Dataset excerpt:
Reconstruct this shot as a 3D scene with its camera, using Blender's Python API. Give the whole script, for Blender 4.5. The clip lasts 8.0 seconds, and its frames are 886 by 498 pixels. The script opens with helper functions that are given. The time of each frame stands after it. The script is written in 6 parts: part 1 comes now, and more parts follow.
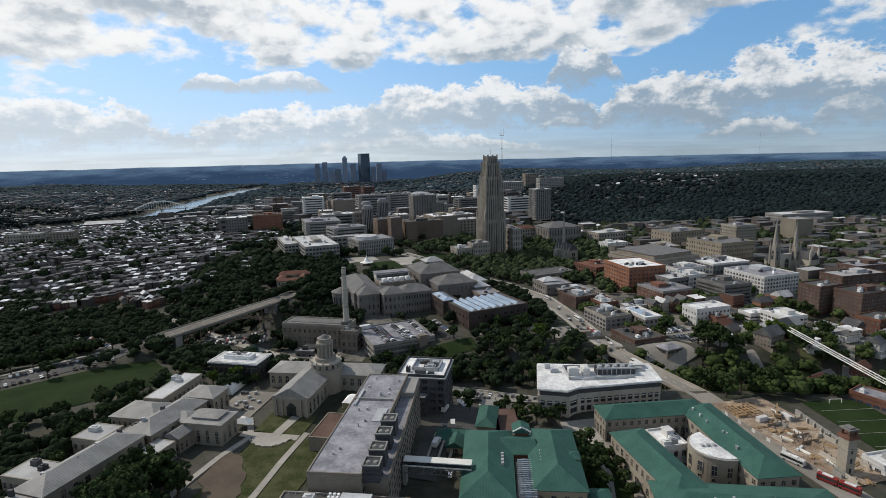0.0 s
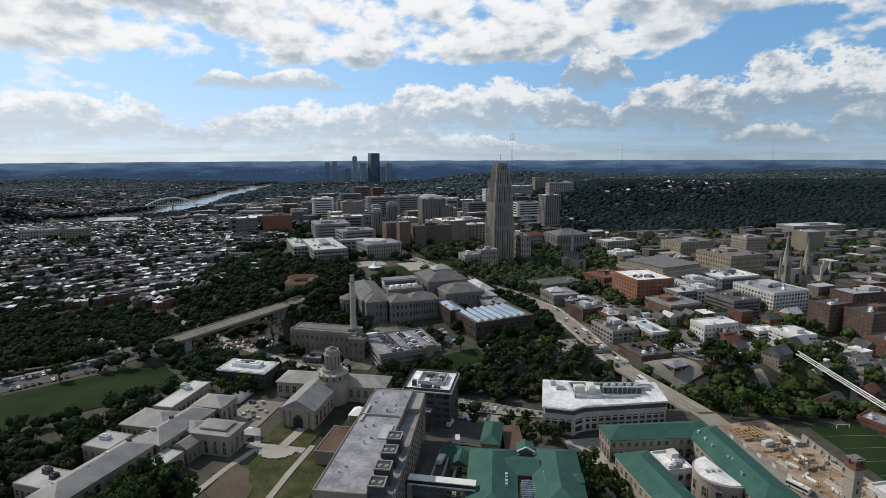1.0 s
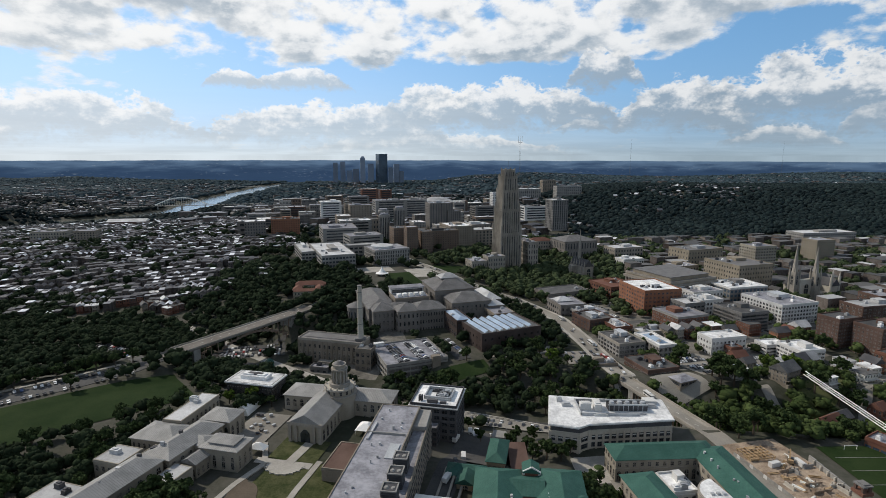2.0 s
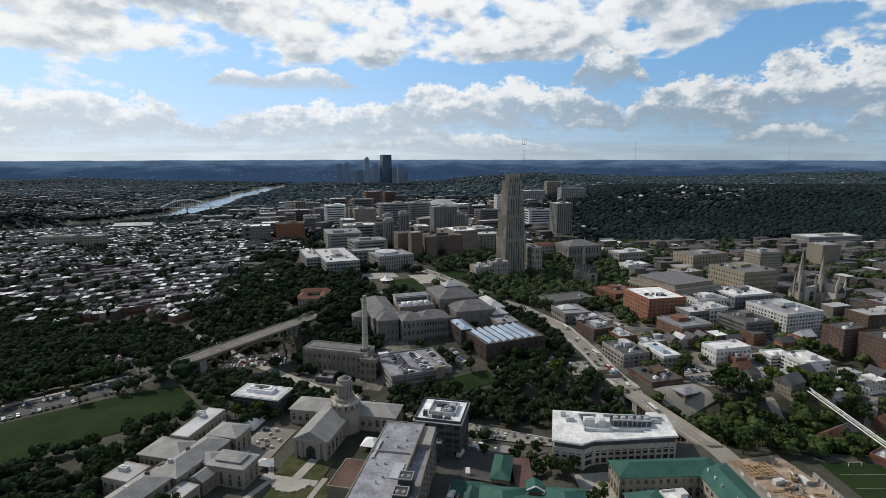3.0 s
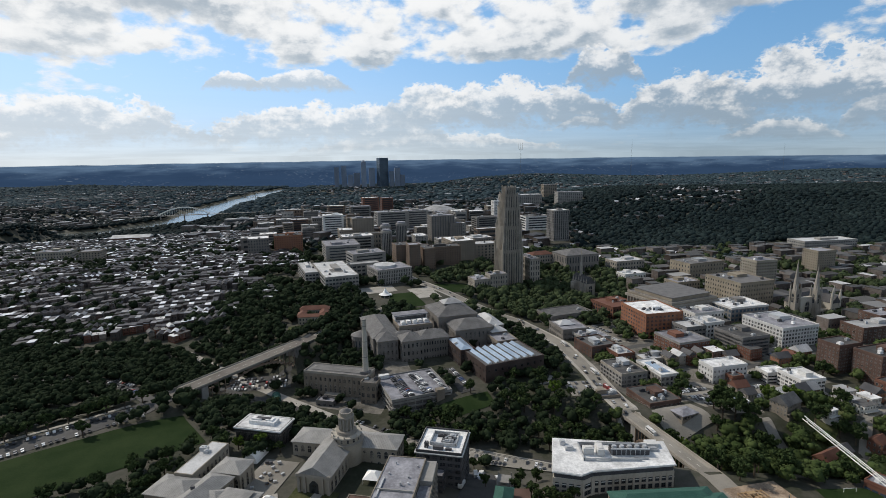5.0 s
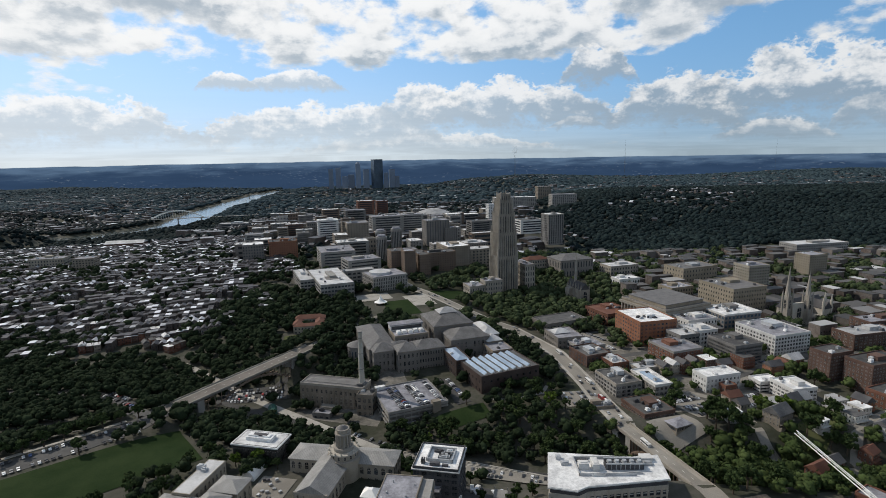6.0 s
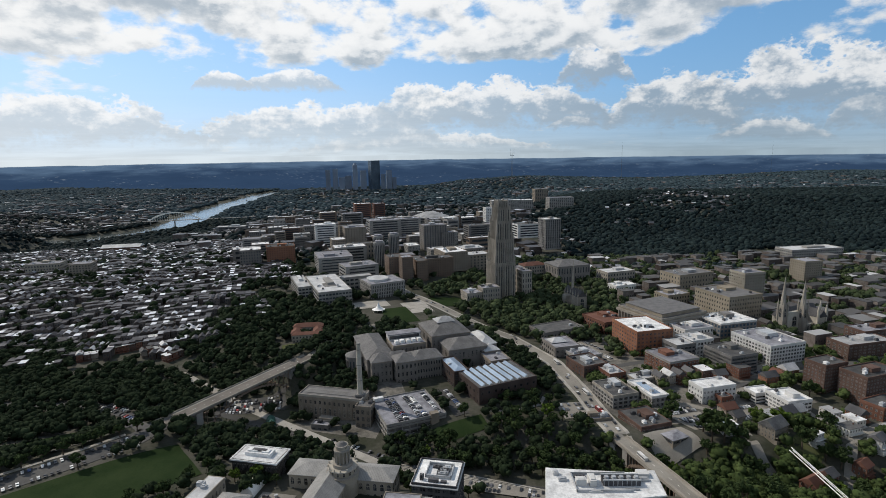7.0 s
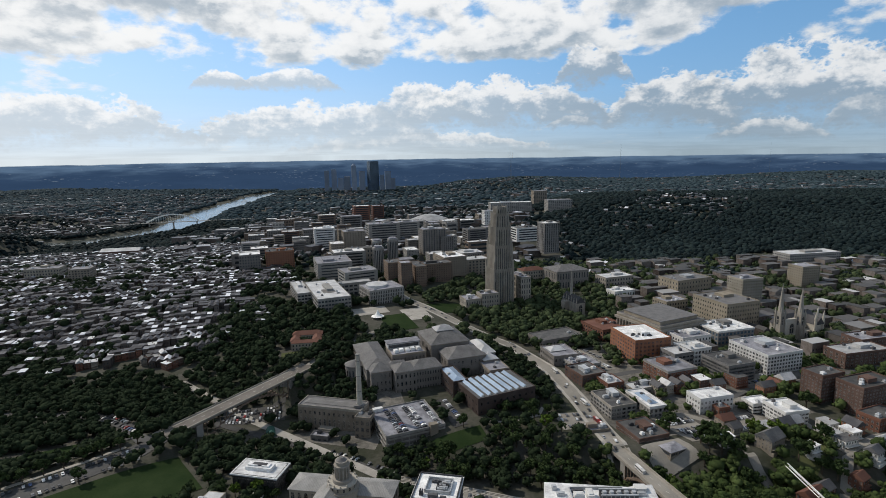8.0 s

Task description: Without the pictures, retype the whole of the material above exactly.

Final result:
Reconstruct this shot as a 3D scene with its camera, using Blender's Python API. Give the whole script, for Blender 4.5. The clip lasts 8.0 seconds, and its frames are 886 by 498 pixels. The script opens with helper functions that are given. The time of each frame stands after it. The script is written in 6 parts: part 1 comes now, and more parts follow.
0.0 s
1.0 s
2.0 s
3.0 s
5.0 s
6.0 s
7.0 s
8.0 s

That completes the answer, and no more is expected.